The river starts as nothing, just a trickle of snowmelt in the high Rockies, the wet drops of a winter’s precipitation falling off of lichen-covered rocks, streaking cliffs in dark zebra stripes of moisture. But it grows bigger quickly. The tributaries, both large and small, feed the monster, until the drops all flow together under the same name: The Colorado.
Flowing 1,450 miles from its headwaters in the Rocky Mountains to the Gulf of California in Mexico, the Colorado drains over 246,000 square miles, providing water to 35 million people, while fueling a $1.4 trillion economy. Because of this, much has been written about the river. It’s the lifeblood of farmers and quenches the thirst of numerous cities. It’s been tamed by massive civil engineering projects such as the Hoover Dam, and it’s been fished, paddled and polluted.
Now part of it will be swum, nonstop, for close to 20 hours.
On July 29, Matthew Moseley — Boulder’s own open water swimmer (his solo crossing of New Orleans’ Lake Pontchartrain was profiled in Boulder Weekly’s “Gonzo swimming”) — will set off on a 50-mile solo swim on the Colorado. The route will take him through some of the most beautiful and remote country in North America — the canyons of the Utah desert — on part of the Colorado that hasn’t seen a continuous swimming attempt ever.
Scheduled for July 30, the effort will start at Potash Point outside of Moab, Utah and will finish at the confluence of the Colorado with the Green River. According to Moseley, it will be the first ever solo swim of the Colorado River using rules governed by the World Open Water Swimming Association and using English Channel Rules: No floatation, no touching a boat or another person, start and end independently. The estimated time for completion is approximately 18 hours.
Think about that for a minute. Eighteen hours in the water, constant swimming, no stopping, no getting out on shore to scarf down a burrito, just the endless Colorado, the canyons and the cliffs descending into darkness as the sun sets and you keep on swimming, swimming through the night until the sun comes up and you keep on swimming some more.
Moseley, of course, is no stranger to big solo swims. His Lake Pontchartrain swim covered 25 miles in 14 hours and 55 minutes. He’s coming to the Colorado from a May 27 solo effort in Puerto Rico, swimming from Culebra to Fajardo (24.5 miles) in 12 hours, 1 minute and 55 seconds. And he made the first swimming descent of the Colorado River through Canyonlands in 2006, a distance of 47.5 miles, which took 16 hours and 50 minutes. This latter was named one of the 10 Biggest Adventure Moments of 2006 by the Rocky Mountain News.
While Moseley admits that he does these swims for the adventure of it, all of his projects involve some form of consciousness-raising.

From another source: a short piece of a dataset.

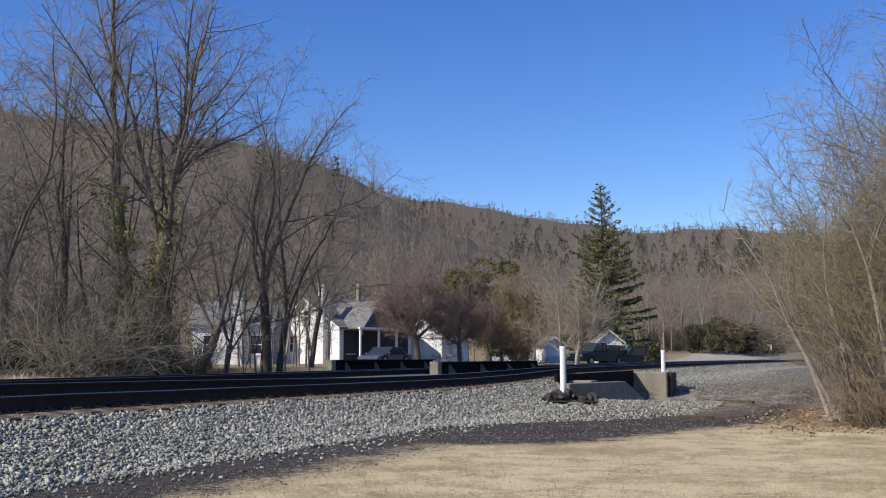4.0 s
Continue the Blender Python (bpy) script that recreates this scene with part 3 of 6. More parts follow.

“What I hope to accomplish with the swims a little bit, is to get people to understand their connection with the water,” Moseley says. “You have to treat the water with care and respect, because when it goes, we go too.”
His Pontchartrain swim raised funds to benefit the Lake Pontchartrain Basin Foundation, which focuses on the restoration of the lake and surrounding waterways. The Costa Rica swim was done in the name of reef and fishery preservation and the latest effort, on the Colorado, will be done in conjunction with American Rivers, to raise awareness of the organization’s efforts to preserve and protect the Colorado, which has been named the most endangered river in America.
American Rivers has protected and restored more than 150,000 miles of rivers through advocacy efforts and on-the-ground projects since 1973. That work has inspired and motivated Moseley.
“I have always found that doing one of these swimming projects for a cause rather than just a swim, makes it greater than itself,” Moseley says. “It’s an interesting way to pair athletics and adventure with something bigger that has greater meaning. It also serves as a great motivator for me, more than if it was just swimming to set a record or do a long swim. If it is something bigger, and there is something on the line, I don’t want to let them down.”
Part of not letting anyone down, including himself, is his training regime. The Costa Rican effort was, Moseley says, a “warm up” for the attempt on the Colorado. And along with that swim as well as plenty of pool time, he’s been mixing it up.
“I’ve been doing a lot of core work,” Moseley says. “Paddle boarding on Boulder Reservoir, and a lot of other stuff that’s kinda odd, stuff that’s making me stronger in general. “
While swimming nonstop for 50 miles down one of America’s greatest rivers would be a highlight for most athletes, Moseley has no plans to hang up his Speedo and remain on dry land.
“I was talking to a colleague today,” Moseley says with a laugh, “And he said, ‘Oh, I know of an island that we can swim out to and back,’ and then I have some other goals in mind. I love it — I will keep it up.”
But first he has to swim a 50-mile stretch of the Colorado River. Fifty miles of one of America’s most iconic rivers. Fifty miles of wet, with no stopping, no floating and no burritos.